Task directions: Your task is to give the listing below back word for word, pictures excluded.

---------- Stored data ----------

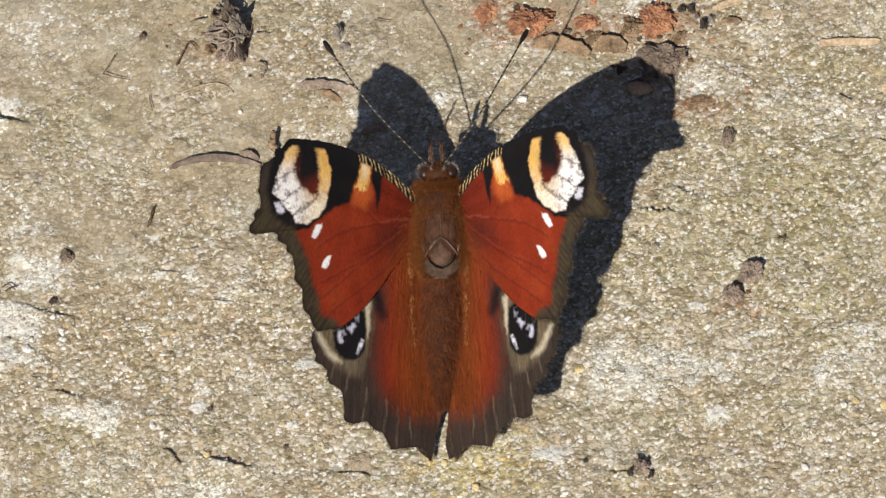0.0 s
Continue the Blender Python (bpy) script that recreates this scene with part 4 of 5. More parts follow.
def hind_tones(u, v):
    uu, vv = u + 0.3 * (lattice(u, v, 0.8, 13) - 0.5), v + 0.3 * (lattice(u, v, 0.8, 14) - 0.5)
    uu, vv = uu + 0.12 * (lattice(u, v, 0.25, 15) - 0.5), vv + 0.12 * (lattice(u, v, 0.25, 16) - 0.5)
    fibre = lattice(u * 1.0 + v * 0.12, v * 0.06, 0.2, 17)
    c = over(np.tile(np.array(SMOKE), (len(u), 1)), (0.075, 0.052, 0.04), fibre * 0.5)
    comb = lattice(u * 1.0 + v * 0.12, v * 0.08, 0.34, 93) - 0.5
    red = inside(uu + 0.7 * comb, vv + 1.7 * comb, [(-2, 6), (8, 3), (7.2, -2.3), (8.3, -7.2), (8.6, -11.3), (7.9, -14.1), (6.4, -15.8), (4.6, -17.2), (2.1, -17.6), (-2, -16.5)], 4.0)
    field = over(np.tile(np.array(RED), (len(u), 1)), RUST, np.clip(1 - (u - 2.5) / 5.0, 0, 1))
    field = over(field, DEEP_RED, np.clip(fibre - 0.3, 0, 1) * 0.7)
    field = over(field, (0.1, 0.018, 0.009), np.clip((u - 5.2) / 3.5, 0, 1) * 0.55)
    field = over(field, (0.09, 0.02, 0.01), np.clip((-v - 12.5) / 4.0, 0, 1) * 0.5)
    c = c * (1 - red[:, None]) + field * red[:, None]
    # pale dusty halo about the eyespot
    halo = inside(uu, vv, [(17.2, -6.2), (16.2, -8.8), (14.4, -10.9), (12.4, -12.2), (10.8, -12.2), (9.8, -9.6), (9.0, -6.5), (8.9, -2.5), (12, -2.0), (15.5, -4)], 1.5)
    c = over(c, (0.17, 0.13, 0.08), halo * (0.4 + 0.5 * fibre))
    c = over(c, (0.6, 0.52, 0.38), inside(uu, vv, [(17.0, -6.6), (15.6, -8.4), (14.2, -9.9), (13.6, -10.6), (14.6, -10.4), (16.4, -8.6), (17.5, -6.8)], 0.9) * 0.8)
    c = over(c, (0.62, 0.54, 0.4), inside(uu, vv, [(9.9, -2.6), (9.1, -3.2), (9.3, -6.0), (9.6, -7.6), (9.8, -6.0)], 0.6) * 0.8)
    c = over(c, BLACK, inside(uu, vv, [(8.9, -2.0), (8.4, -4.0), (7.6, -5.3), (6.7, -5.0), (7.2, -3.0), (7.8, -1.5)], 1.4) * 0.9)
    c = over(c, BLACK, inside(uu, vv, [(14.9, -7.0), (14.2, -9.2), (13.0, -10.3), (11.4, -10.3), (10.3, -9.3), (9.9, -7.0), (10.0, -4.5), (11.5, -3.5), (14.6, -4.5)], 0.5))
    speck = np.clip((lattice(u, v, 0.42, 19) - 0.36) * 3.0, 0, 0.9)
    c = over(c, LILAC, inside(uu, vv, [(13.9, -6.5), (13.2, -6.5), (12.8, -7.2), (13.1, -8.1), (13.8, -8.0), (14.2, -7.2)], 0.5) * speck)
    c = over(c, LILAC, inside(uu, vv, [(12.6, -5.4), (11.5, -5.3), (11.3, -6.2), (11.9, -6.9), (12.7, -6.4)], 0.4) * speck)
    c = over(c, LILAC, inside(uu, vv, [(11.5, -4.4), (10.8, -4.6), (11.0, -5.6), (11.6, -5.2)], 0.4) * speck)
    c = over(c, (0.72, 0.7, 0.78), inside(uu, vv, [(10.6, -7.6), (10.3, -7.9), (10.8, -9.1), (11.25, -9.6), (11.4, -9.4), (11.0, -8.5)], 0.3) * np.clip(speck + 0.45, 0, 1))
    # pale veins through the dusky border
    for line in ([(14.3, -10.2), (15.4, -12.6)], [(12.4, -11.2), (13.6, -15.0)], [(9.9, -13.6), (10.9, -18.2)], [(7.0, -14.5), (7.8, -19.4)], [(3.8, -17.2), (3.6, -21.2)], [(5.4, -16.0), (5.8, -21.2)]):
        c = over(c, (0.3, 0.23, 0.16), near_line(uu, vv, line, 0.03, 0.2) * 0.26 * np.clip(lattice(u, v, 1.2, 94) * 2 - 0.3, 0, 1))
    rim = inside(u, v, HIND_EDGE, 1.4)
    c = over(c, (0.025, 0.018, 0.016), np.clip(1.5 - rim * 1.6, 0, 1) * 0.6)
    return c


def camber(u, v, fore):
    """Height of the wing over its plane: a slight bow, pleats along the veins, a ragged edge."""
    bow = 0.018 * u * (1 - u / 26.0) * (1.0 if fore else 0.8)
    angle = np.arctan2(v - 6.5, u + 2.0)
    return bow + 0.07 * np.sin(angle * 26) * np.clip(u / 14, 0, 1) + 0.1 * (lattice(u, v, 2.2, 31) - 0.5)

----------

Written response:
0.0 s
Continue the Blender Python (bpy) script that recreates this scene with part 4 of 5. More parts follow.
def hind_tones(u, v):
    uu, vv = u + 0.3 * (lattice(u, v, 0.8, 13) - 0.5), v + 0.3 * (lattice(u, v, 0.8, 14) - 0.5)
    uu, vv = uu + 0.12 * (lattice(u, v, 0.25, 15) - 0.5), vv + 0.12 * (lattice(u, v, 0.25, 16) - 0.5)
    fibre = lattice(u * 1.0 + v * 0.12, v * 0.06, 0.2, 17)
    c = over(np.tile(np.array(SMOKE), (len(u), 1)), (0.075, 0.052, 0.04), fibre * 0.5)
    comb = lattice(u * 1.0 + v * 0.12, v * 0.08, 0.34, 93) - 0.5
    red = inside(uu + 0.7 * comb, vv + 1.7 * comb, [(-2, 6), (8, 3), (7.2, -2.3), (8.3, -7.2), (8.6, -11.3), (7.9, -14.1), (6.4, -15.8), (4.6, -17.2), (2.1, -17.6), (-2, -16.5)], 4.0)
    field = over(np.tile(np.array(RED), (len(u), 1)), RUST, np.clip(1 - (u - 2.5) / 5.0, 0, 1))
    field = over(field, DEEP_RED, np.clip(fibre - 0.3, 0, 1) * 0.7)
    field = over(field, (0.1, 0.018, 0.009), np.clip((u - 5.2) / 3.5, 0, 1) * 0.55)
    field = over(field, (0.09, 0.02, 0.01), np.clip((-v - 12.5) / 4.0, 0, 1) * 0.5)
    c = c * (1 - red[:, None]) + field * red[:, None]
    # pale dusty halo about the eyespot
    halo = inside(uu, vv, [(17.2, -6.2), (16.2, -8.8), (14.4, -10.9), (12.4, -12.2), (10.8, -12.2), (9.8, -9.6), (9.0, -6.5), (8.9, -2.5), (12, -2.0), (15.5, -4)], 1.5)
    c = over(c, (0.17, 0.13, 0.08), halo * (0.4 + 0.5 * fibre))
    c = over(c, (0.6, 0.52, 0.38), inside(uu, vv, [(17.0, -6.6), (15.6, -8.4), (14.2, -9.9), (13.6, -10.6), (14.6, -10.4), (16.4, -8.6), (17.5, -6.8)], 0.9) * 0.8)
    c = over(c, (0.62, 0.54, 0.4), inside(uu, vv, [(9.9, -2.6), (9.1, -3.2), (9.3, -6.0), (9.6, -7.6), (9.8, -6.0)], 0.6) * 0.8)
    c = over(c, BLACK, inside(uu, vv, [(8.9, -2.0), (8.4, -4.0), (7.6, -5.3), (6.7, -5.0), (7.2, -3.0), (7.8, -1.5)], 1.4) * 0.9)
    c = over(c, BLACK, inside(uu, vv, [(14.9, -7.0), (14.2, -9.2), (13.0, -10.3), (11.4, -10.3), (10.3, -9.3), (9.9, -7.0), (10.0, -4.5), (11.5, -3.5), (14.6, -4.5)], 0.5))
    speck = np.clip((lattice(u, v, 0.42, 19) - 0.36) * 3.0, 0, 0.9)
    c = over(c, LILAC, inside(uu, vv, [(13.9, -6.5), (13.2, -6.5), (12.8, -7.2), (13.1, -8.1), (13.8, -8.0), (14.2, -7.2)], 0.5) * speck)
    c = over(c, LILAC, inside(uu, vv, [(12.6, -5.4), (11.5, -5.3), (11.3, -6.2), (11.9, -6.9), (12.7, -6.4)], 0.4) * speck)
    c = over(c, LILAC, inside(uu, vv, [(11.5, -4.4), (10.8, -4.6), (11.0, -5.6), (11.6, -5.2)], 0.4) * speck)
    c = over(c, (0.72, 0.7, 0.78), inside(uu, vv, [(10.6, -7.6), (10.3, -7.9), (10.8, -9.1), (11.25, -9.6), (11.4, -9.4), (11.0, -8.5)], 0.3) * np.clip(speck + 0.45, 0, 1))
    # pale veins through the dusky border
    for line in ([(14.3, -10.2), (15.4, -12.6)], [(12.4, -11.2), (13.6, -15.0)], [(9.9, -13.6), (10.9, -18.2)], [(7.0, -14.5), (7.8, -19.4)], [(3.8, -17.2), (3.6, -21.2)], [(5.4, -16.0), (5.8, -21.2)]):
        c = over(c, (0.3, 0.23, 0.16), near_line(uu, vv, line, 0.03, 0.2) * 0.26 * np.clip(lattice(u, v, 1.2, 94) * 2 - 0.3, 0, 1))
    rim = inside(u, v, HIND_EDGE, 1.4)
    c = over(c, (0.025, 0.018, 0.016), np.clip(1.5 - rim * 1.6, 0, 1) * 0.6)
    return c


def camber(u, v, fore):
    """Height of the wing over its plane: a slight bow, pleats along the veins, a ragged edge."""
    bow = 0.018 * u * (1 - u / 26.0) * (1.0 if fore else 0.8)
    angle = np.arctan2(v - 6.5, u + 2.0)
    return bow + 0.07 * np.sin(angle * 26) * np.clip(u / 14, 0, 1) + 0.1 * (lattice(u, v, 2.2, 31) - 0.5)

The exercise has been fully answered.